— Какой он добрый, — проговорила Надя тихо.
— Да; но он заботился не об обществе, которое страдает от убийцы, а о самой убийце, которая вредила обществу. Ему жалко стало... При его характере и в его летах не следовало брать на себя такие обязанности. Он оправдывался тем, что не готовил себя к такому роду занятий, призвания не чувствовал, а призвание, по его словам, все одно что любовь, — оно, видите ли, при всех противоречиях и сомнениях, ведет к практической цели, при нем в самом разладе бывает гармония. Пустяки!.. диалектические фокусы! Призвания, как и любви, нет на свете... К чему вы, например, призваны? к чему все люди призваны?.. Разумеется, не следовало идти в чиновники. Ему надо было остаться простым зрителем, вот как все бабы и мужики, которые, увидев трепещущую преступницу, утирали слезы кулаками и вздыхали; ему следовало вмешаться в толпу и плакать.
— Я не понимаю, на что вы негодуете, Михаил Михайлыч.
— Я уважаю его, Надежда Игнатьевна: он добрый мужик...
— Какие выражения!
— Ну, мужичок, что ли... Этак ласковее...
— Вы никого не любите...
— Никого, Надежда Игнатьевна...
— Что же дальше? — спросила Надя с досадой.
— Наш век — дивный век, — отвечал Череванин. — Ныне все заедены: кто рефлексией, кто средой, я, например, кладбищенством... (Надя поморщилась при этом слове...) кто чем; не только умные, все дураки заедены; прежде вы встречали просто болвана, а теперь болван с рефлексией.
— Перестаньте браниться!
— Молотов не дурак, но он должен быть заеденным по духу нашего века... Дамы не страдают этой болезнью, — она мужская. Но послушайте, что его заело.

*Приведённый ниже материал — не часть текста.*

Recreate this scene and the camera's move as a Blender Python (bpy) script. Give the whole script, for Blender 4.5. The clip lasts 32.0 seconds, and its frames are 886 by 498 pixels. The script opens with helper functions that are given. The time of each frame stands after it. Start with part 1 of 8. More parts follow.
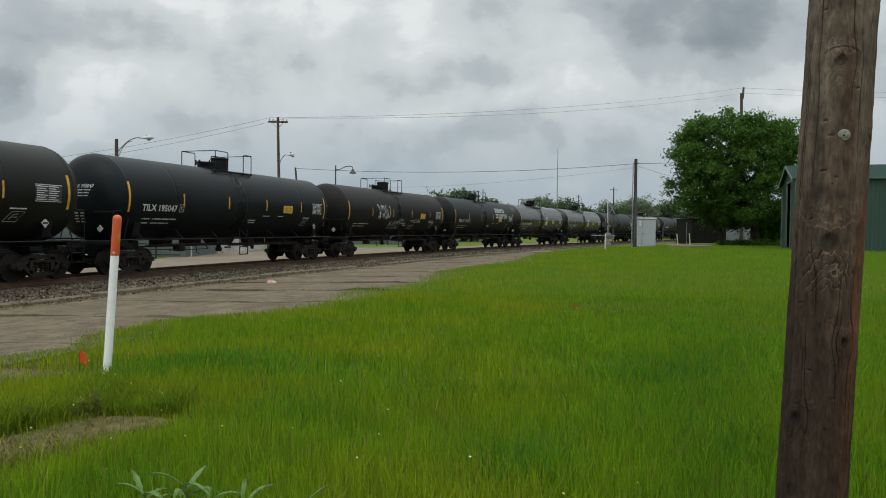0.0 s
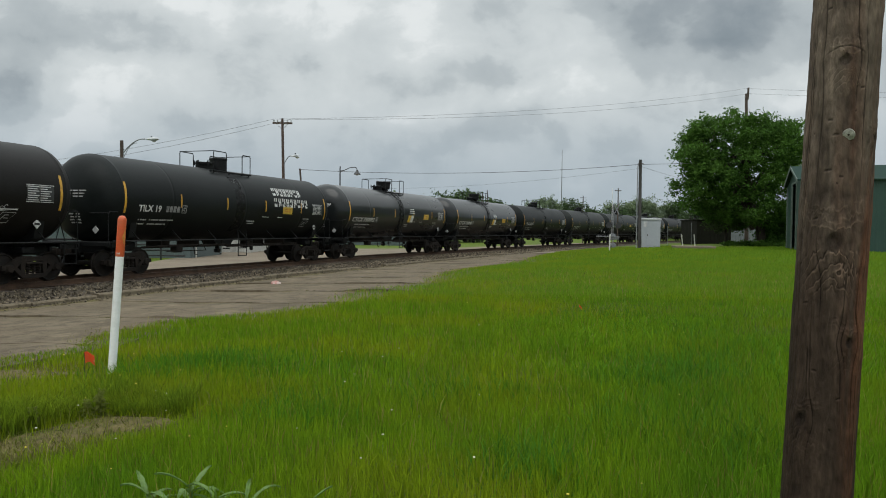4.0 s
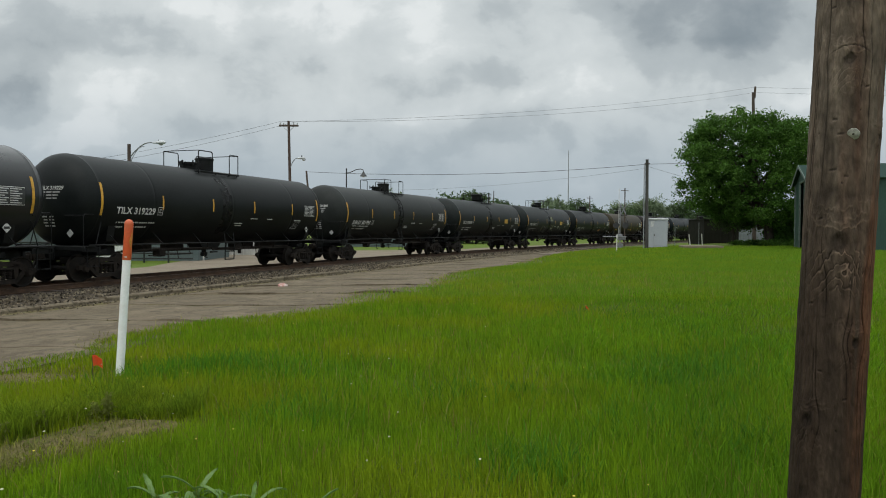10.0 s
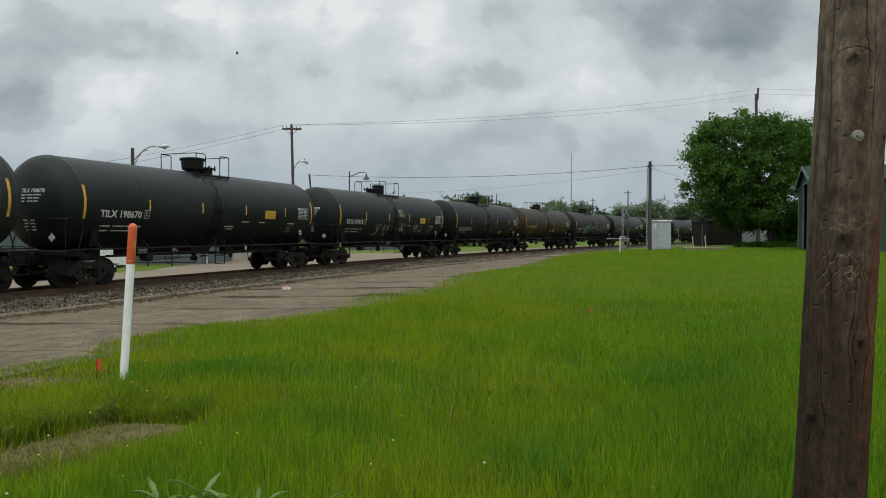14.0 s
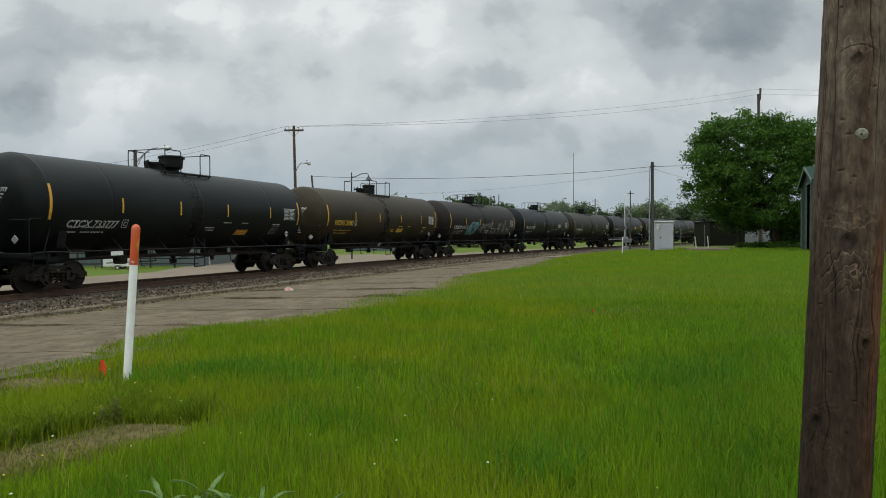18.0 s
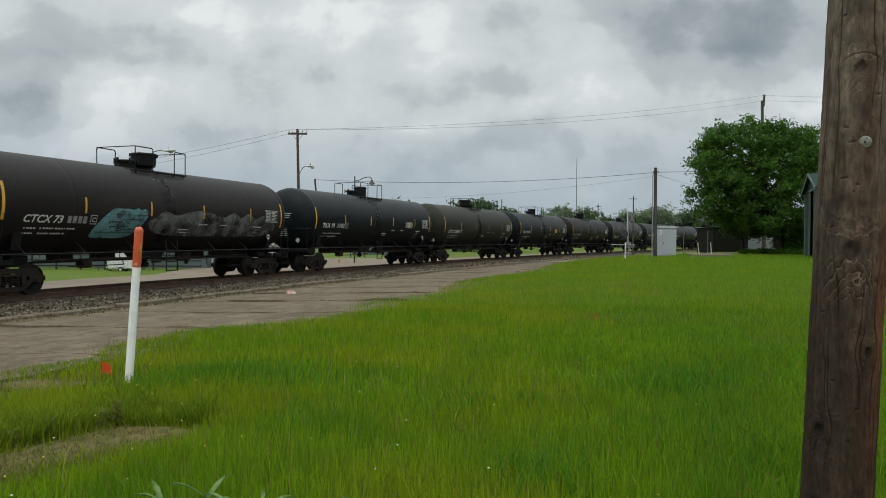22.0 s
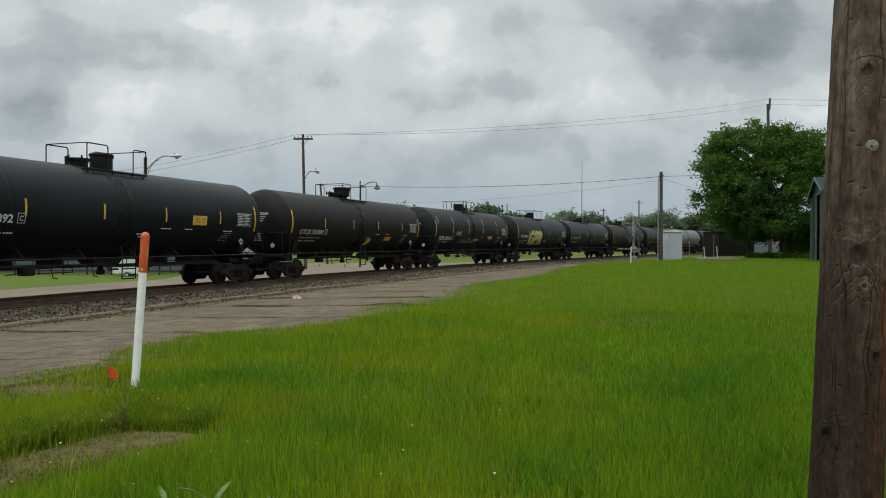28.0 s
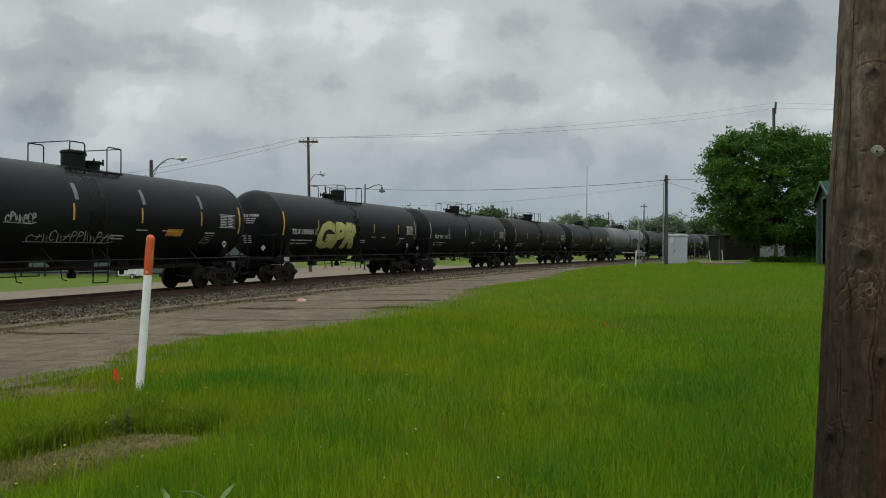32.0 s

— Все же не то, что вас...
— Нет, не кладбищенство. Этот случай определил направление Молотова. Он первый раз встретил преступницу, которая, в существе дела, была женщина честная, преступление совершила она по внешним, не в ее натуре лежащим условиям. Это дало толчок для дальнейшего его развития. Он все начал объяснять внешними условиями; всякого негодяя ему стало жалко. Они казались ему несчастными, больными либо помешанными. Молотов и до сих пор сохранил свое добродушие, будучи уверен, что во всяком человеке есть добрые начала. Он кого угодно оправдает, как я кого угодно опровергну. Ему нужно быть адвокатом, защитником, а не карателем. Чего он искал? Тайну жизни разрешить хотел? Словом, не жил, а философствовал... Вот и напустил он на себя блажь.

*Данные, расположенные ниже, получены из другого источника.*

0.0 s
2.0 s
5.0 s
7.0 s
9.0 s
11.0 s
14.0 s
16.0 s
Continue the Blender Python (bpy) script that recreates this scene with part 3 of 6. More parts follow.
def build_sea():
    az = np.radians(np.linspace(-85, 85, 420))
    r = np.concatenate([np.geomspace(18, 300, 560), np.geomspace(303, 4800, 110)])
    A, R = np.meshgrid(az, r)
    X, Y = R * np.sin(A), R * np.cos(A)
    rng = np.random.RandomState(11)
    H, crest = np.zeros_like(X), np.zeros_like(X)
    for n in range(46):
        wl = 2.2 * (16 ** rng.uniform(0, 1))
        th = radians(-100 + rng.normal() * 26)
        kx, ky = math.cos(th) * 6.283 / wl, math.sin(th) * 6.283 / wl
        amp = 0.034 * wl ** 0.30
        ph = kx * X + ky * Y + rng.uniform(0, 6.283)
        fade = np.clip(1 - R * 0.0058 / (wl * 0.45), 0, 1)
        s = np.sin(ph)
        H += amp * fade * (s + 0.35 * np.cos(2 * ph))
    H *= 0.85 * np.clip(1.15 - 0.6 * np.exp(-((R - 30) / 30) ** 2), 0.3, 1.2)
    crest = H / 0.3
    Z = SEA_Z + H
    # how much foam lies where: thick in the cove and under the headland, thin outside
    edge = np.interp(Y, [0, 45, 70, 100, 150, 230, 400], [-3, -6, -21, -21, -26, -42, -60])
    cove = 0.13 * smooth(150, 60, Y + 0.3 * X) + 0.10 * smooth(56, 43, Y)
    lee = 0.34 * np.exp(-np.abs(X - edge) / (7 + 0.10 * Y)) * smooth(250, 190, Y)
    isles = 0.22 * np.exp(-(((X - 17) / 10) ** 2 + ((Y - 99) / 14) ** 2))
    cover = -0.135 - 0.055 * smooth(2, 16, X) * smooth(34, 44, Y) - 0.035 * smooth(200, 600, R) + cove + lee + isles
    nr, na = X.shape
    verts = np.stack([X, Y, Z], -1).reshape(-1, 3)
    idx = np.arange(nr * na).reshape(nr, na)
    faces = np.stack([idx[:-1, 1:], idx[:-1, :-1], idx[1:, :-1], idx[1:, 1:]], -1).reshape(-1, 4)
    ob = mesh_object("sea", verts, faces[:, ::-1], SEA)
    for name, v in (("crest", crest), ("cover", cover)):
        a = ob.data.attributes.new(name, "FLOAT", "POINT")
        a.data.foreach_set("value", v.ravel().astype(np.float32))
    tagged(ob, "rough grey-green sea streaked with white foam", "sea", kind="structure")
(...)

— Я еще не вижу никакой блажи, — заметила Надя...
— Потому что главного еще и не знаете. Бывало, он выйдет на реку и всматривается в волжскую деятельность. На берегу огромными толпами бегают дети, оборванные, грязные, с непокрытыми головами, босоногие; в бедности и без смыслу зачиналась их жизнь. Он стоит и думает: «Вот новое поколение безграмотного люду, сколько из них будет воров, людей, не имеющих нравственности!» Пусть бы он развлекался только такими мыслями, а то они тревожили его. Он в то время говорил, что желал бы снять крыши со всех домов и заглянуть в эти тысячи жизней. Ко всему этому поднялись со дна души все так называемые коренные вопросы. Бог, душа, грех, смерть — все это ломало его голову и коробило. Ему хотелось и в свою и в чужую жизнь заглянуть до самой глубины, до последних основ ее. Он думал, что учился мало, и начал просиживать ночи над книгами. Но все это показывает только то, что он был мальчик способный, хотел проверить все своей головой и жизнью, то есть он развивался, что неизбежно в молодые годы. Важно то, до чего он додумался.